◆ Entries with animation source code:
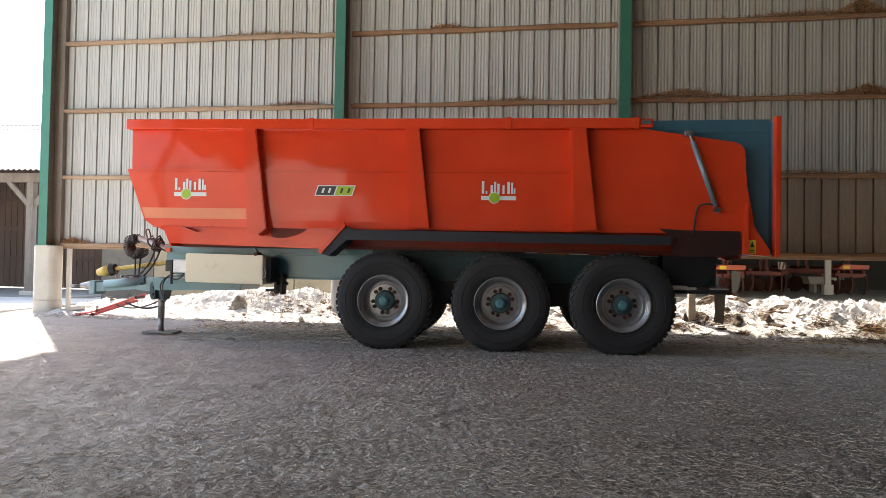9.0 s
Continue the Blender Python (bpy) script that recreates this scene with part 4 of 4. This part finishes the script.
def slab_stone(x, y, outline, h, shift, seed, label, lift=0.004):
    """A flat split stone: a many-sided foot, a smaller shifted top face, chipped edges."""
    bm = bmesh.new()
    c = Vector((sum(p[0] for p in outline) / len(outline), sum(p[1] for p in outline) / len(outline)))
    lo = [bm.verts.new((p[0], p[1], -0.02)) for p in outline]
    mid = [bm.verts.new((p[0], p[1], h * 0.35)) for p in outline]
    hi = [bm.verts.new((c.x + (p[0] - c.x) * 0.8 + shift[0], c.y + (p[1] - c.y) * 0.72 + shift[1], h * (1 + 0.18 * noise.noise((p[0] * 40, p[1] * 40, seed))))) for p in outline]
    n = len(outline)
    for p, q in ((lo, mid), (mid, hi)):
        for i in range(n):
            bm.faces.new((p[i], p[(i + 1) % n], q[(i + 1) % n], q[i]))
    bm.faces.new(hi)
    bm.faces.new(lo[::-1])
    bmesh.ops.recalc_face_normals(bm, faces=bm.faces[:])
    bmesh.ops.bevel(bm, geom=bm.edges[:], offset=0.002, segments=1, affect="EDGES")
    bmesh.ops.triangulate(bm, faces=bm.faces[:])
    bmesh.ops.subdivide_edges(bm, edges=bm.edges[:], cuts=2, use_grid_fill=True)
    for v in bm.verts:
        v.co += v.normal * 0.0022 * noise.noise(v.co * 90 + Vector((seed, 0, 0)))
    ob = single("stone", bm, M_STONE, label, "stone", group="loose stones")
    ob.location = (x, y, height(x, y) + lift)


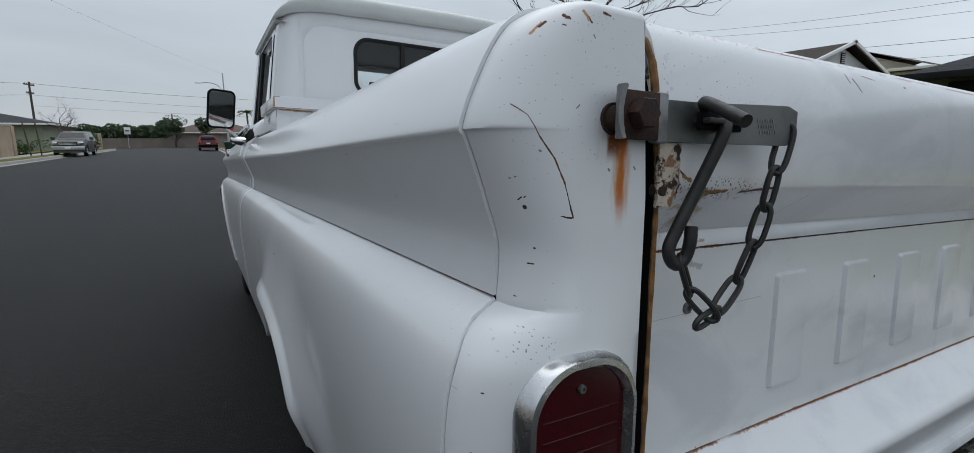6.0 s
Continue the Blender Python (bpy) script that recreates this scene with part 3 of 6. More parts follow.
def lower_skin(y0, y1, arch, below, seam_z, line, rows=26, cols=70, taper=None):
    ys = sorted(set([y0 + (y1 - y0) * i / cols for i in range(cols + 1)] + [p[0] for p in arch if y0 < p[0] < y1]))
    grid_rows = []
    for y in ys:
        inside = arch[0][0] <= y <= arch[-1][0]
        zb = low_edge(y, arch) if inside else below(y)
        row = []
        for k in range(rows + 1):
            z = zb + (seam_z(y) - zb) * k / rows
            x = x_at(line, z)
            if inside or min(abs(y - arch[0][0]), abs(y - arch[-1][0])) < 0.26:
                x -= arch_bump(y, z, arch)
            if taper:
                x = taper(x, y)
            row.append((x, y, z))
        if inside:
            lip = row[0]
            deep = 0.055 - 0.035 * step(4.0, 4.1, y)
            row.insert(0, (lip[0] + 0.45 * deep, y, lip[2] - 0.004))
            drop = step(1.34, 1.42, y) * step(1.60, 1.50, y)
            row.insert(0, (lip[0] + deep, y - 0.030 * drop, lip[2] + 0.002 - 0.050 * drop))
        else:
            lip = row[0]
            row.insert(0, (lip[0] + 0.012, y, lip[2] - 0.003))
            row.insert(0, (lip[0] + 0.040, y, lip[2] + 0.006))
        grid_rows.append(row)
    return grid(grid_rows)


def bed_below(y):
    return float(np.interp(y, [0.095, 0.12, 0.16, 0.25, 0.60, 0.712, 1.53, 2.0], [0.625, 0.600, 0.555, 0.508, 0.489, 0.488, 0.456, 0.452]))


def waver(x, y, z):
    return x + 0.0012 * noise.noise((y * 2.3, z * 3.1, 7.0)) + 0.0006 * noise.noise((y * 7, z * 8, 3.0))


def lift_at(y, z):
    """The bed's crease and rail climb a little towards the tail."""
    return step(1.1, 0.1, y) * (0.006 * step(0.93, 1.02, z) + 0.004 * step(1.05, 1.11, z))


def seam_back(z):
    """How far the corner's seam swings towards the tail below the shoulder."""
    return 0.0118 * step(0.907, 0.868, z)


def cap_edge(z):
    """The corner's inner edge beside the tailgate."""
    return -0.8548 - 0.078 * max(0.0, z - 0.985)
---
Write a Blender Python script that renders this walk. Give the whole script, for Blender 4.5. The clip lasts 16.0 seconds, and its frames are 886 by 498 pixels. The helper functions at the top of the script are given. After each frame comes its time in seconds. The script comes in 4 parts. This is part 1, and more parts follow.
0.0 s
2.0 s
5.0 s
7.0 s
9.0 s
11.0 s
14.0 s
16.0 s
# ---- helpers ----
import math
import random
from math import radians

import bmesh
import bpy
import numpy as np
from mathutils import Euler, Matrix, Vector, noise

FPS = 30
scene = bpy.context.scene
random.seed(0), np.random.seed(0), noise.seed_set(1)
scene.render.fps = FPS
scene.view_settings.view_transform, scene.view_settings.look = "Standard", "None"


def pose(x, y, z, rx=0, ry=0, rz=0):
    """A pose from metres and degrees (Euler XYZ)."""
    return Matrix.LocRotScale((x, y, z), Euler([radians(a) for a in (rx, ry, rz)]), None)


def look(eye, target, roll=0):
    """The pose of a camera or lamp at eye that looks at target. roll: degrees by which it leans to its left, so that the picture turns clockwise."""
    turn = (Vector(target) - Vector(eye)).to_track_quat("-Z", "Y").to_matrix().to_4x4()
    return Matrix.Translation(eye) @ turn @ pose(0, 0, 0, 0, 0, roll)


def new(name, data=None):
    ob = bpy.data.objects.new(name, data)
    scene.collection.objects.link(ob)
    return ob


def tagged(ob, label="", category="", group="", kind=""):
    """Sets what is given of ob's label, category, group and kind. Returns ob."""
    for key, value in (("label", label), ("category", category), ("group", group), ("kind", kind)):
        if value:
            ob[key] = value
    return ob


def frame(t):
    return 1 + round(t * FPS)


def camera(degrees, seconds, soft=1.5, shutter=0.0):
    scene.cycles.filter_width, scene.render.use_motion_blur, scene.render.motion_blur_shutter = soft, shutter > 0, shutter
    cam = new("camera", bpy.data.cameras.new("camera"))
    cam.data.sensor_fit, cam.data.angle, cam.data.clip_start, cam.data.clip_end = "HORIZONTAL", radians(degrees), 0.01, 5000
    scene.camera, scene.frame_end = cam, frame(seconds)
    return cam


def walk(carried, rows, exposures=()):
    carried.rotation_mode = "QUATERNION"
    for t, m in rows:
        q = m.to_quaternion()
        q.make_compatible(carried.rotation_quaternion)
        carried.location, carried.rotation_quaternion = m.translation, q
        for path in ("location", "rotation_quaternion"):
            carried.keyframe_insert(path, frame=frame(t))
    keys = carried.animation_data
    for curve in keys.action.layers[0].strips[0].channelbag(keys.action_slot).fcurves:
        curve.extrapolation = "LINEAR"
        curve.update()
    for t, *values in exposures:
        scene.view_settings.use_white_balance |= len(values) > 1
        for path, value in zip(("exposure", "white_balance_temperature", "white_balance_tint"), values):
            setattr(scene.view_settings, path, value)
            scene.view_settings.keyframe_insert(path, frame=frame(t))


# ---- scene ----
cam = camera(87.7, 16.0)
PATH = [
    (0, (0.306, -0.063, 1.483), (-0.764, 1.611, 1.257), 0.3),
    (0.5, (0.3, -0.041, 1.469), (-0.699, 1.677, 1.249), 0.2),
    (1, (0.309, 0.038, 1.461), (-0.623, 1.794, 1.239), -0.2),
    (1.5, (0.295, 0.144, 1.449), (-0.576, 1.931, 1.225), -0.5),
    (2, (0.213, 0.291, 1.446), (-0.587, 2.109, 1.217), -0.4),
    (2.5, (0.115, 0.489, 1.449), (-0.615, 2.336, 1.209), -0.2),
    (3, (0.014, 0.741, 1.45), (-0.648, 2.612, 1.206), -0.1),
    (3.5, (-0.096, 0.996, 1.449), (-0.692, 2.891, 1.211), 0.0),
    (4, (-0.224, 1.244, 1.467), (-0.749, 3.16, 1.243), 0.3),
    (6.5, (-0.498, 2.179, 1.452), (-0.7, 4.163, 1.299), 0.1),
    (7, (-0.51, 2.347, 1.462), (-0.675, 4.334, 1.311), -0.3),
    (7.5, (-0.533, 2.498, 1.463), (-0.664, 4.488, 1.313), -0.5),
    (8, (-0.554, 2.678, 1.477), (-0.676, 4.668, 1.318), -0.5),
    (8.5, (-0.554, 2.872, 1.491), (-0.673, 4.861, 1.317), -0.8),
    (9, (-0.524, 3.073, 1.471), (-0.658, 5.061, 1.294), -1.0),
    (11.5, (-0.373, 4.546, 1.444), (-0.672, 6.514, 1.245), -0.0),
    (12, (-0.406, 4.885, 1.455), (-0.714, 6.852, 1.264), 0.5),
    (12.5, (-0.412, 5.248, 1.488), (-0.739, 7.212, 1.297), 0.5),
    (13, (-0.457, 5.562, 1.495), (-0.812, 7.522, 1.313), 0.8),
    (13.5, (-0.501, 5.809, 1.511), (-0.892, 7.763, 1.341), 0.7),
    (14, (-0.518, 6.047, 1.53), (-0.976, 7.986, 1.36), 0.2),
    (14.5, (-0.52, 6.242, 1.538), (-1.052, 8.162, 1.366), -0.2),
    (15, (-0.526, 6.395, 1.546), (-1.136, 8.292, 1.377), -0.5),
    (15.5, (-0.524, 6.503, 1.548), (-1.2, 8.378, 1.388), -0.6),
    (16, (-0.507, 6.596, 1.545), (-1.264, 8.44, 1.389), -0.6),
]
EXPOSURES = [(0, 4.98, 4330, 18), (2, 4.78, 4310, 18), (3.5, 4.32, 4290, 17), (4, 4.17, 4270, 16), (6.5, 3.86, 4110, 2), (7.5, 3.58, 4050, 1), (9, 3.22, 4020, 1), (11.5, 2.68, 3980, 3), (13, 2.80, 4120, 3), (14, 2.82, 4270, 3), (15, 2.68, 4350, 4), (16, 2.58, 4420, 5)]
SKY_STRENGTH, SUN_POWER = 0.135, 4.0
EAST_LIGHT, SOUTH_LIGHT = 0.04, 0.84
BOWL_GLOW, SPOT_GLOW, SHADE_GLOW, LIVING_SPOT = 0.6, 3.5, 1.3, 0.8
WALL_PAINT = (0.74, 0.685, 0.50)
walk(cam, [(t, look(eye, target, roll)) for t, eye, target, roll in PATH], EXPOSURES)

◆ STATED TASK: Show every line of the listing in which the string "name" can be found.

◆ RESPONSE:
def new(name, data=None):
    ob = bpy.data.objects.new(name, data)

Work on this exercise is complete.